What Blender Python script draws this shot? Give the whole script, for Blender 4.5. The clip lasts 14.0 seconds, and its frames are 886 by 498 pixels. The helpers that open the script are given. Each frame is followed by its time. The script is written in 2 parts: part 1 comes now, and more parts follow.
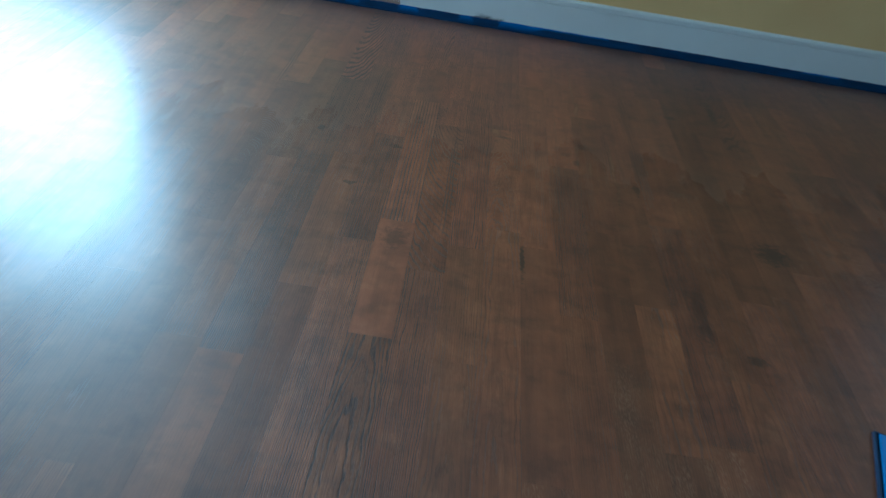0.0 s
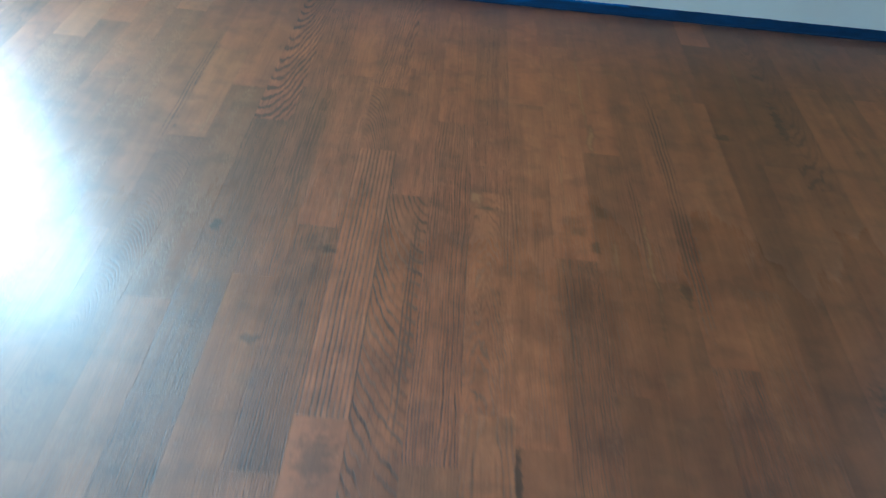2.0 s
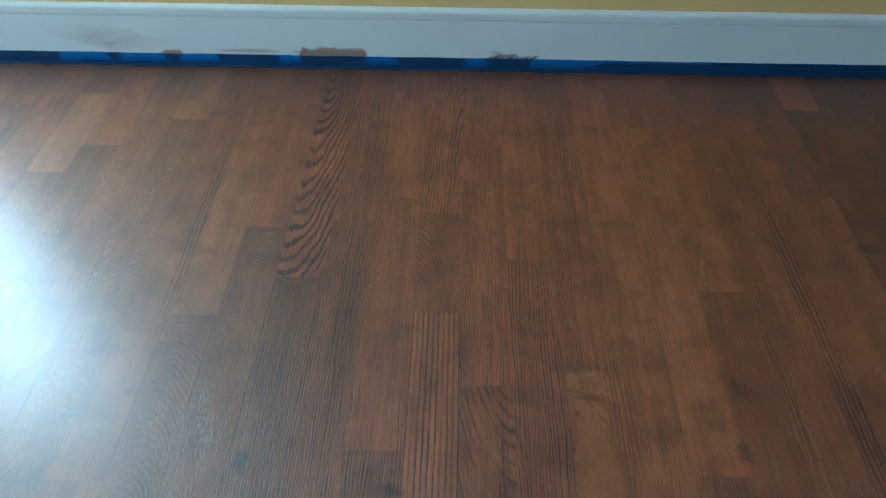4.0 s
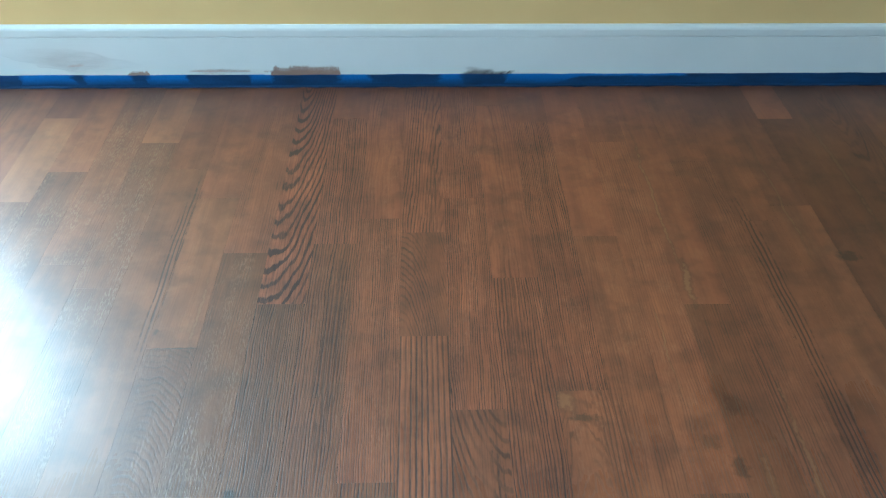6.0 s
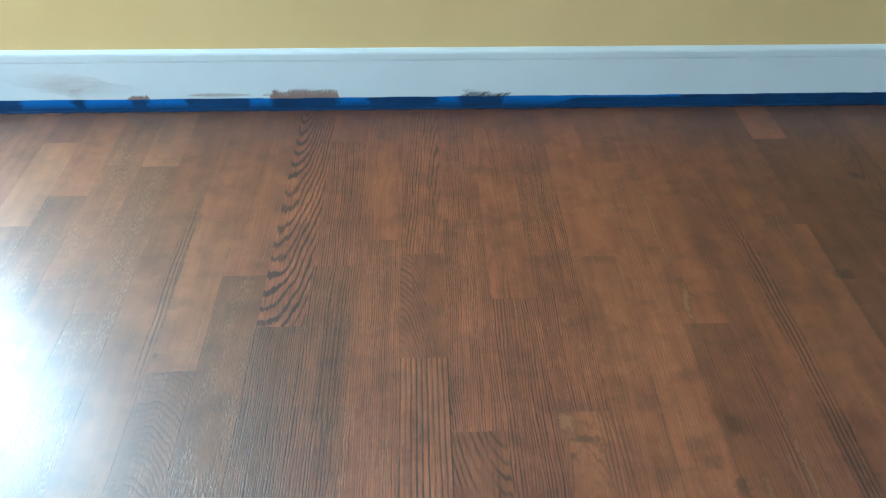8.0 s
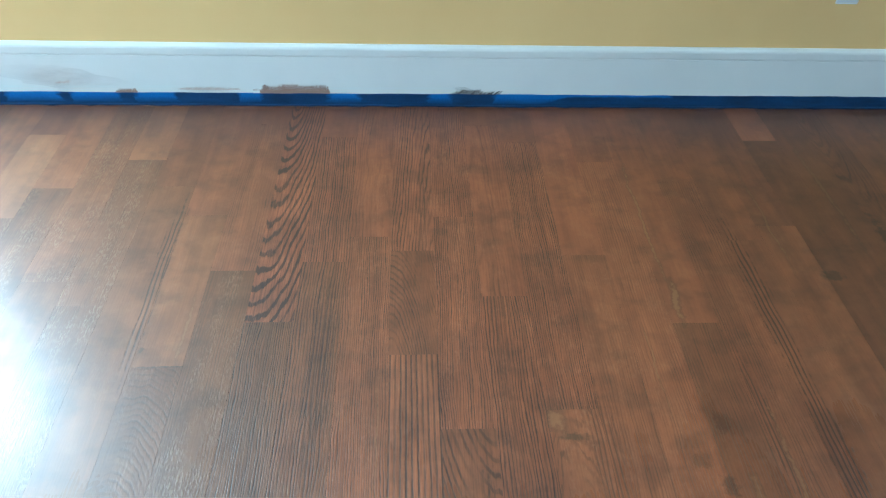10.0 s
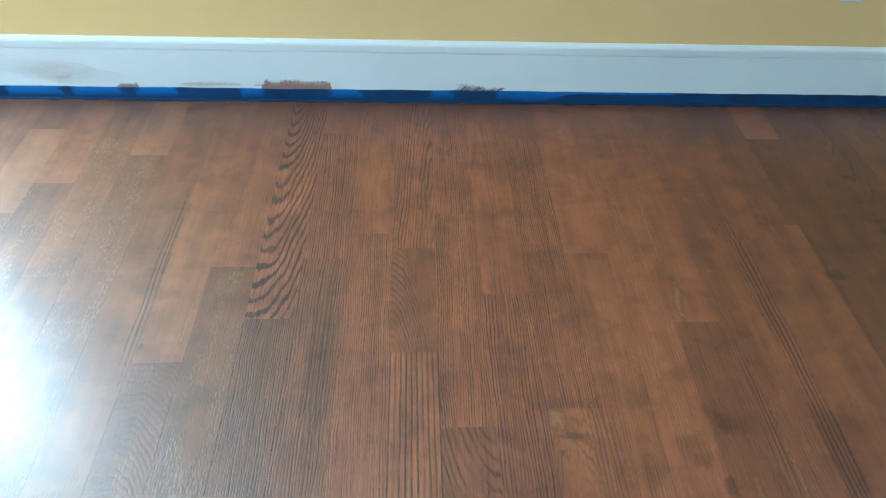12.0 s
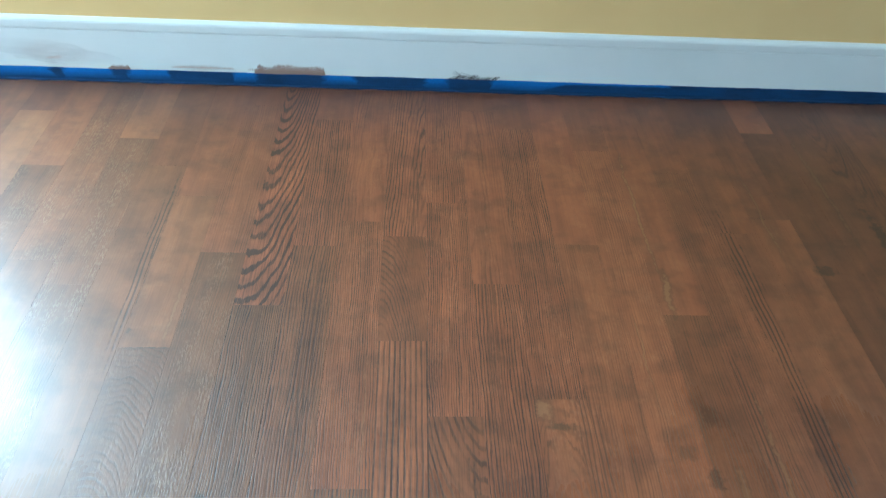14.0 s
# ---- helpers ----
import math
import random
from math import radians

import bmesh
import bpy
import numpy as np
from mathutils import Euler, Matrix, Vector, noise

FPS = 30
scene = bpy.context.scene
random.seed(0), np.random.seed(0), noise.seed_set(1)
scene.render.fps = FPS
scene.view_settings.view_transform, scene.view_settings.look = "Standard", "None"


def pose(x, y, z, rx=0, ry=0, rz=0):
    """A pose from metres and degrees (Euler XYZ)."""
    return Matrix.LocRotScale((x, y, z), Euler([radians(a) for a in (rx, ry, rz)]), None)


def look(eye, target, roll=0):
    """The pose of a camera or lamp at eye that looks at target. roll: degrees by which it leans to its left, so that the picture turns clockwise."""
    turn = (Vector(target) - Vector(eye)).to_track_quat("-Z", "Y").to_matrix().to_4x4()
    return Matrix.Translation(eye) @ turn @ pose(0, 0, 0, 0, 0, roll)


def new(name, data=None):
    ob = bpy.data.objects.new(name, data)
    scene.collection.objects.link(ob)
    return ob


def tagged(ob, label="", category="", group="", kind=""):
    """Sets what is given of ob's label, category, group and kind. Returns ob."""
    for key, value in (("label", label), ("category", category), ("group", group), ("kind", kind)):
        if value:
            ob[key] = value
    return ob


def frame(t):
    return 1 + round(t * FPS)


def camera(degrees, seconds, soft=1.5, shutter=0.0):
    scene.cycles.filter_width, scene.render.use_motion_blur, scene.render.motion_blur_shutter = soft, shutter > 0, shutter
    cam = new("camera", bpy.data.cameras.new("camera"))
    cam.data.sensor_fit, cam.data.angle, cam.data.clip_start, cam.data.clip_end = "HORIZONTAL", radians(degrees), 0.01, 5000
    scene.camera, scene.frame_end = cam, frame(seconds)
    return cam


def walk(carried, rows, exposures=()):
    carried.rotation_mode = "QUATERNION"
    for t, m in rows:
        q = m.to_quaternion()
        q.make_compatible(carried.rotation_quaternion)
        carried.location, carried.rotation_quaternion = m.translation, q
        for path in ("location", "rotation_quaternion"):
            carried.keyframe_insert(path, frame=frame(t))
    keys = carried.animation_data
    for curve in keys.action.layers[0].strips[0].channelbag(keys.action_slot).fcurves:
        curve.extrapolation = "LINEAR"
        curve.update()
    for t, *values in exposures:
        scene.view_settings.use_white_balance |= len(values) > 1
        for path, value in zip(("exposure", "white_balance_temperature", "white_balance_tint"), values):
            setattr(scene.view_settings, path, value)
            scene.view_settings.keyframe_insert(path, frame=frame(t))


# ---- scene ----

___

INSTRUCTIONS TO FOLLOW: Reproduce each line exactly as it appears, omitting the pictures.

EXERCISE ANSWER:
What Blender Python script draws this shot? Give the whole script, for Blender 4.5. The clip lasts 14.0 seconds, and its frames are 886 by 498 pixels. The helpers that open the script are given. Each frame is followed by its time. The script is written in 2 parts: part 1 comes now, and more parts follow.
0.0 s
2.0 s
4.0 s
6.0 s
8.0 s
10.0 s
12.0 s
14.0 s
# ---- helpers ----
import math
import random
from math import radians

import bmesh
import bpy
import numpy as np
from mathutils import Euler, Matrix, Vector, noise

FPS = 30
scene = bpy.context.scene
random.seed(0), np.random.seed(0), noise.seed_set(1)
scene.render.fps = FPS
scene.view_settings.view_transform, scene.view_settings.look = "Standard", "None"


def pose(x, y, z, rx=0, ry=0, rz=0):
    """A pose from metres and degrees (Euler XYZ)."""
    return Matrix.LocRotScale((x, y, z), Euler([radians(a) for a in (rx, ry, rz)]), None)


def look(eye, target, roll=0):
    """The pose of a camera or lamp at eye that looks at target. roll: degrees by which it leans to its left, so that the picture turns clockwise."""
    turn = (Vector(target) - Vector(eye)).to_track_quat("-Z", "Y").to_matrix().to_4x4()
    return Matrix.Translation(eye) @ turn @ pose(0, 0, 0, 0, 0, roll)


def new(name, data=None):
    ob = bpy.data.objects.new(name, data)
    scene.collection.objects.link(ob)
    return ob


def tagged(ob, label="", category="", group="", kind=""):
    """Sets what is given of ob's label, category, group and kind. Returns ob."""
    for key, value in (("label", label), ("category", category), ("group", group), ("kind", kind)):
        if value:
            ob[key] = value
    return ob


def frame(t):
    return 1 + round(t * FPS)


def camera(degrees, seconds, soft=1.5, shutter=0.0):
    scene.cycles.filter_width, scene.render.use_motion_blur, scene.render.motion_blur_shutter = soft, shutter > 0, shutter
    cam = new("camera", bpy.data.cameras.new("camera"))
    cam.data.sensor_fit, cam.data.angle, cam.data.clip_start, cam.data.clip_end = "HORIZONTAL", radians(degrees), 0.01, 5000
    scene.camera, scene.frame_end = cam, frame(seconds)
    return cam


def walk(carried, rows, exposures=()):
    carried.rotation_mode = "QUATERNION"
    for t, m in rows:
        q = m.to_quaternion()
        q.make_compatible(carried.rotation_quaternion)
        carried.location, carried.rotation_quaternion = m.translation, q
        for path in ("location", "rotation_quaternion"):
            carried.keyframe_insert(path, frame=frame(t))
    keys = carried.animation_data
    for curve in keys.action.layers[0].strips[0].channelbag(keys.action_slot).fcurves:
        curve.extrapolation = "LINEAR"
        curve.update()
    for t, *values in exposures:
        scene.view_settings.use_white_balance |= len(values) > 1
        for path, value in zip(("exposure", "white_balance_temperature", "white_balance_tint"), values):
            setattr(scene.view_settings, path, value)
            scene.view_settings.keyframe_insert(path, frame=frame(t))


# ---- scene ----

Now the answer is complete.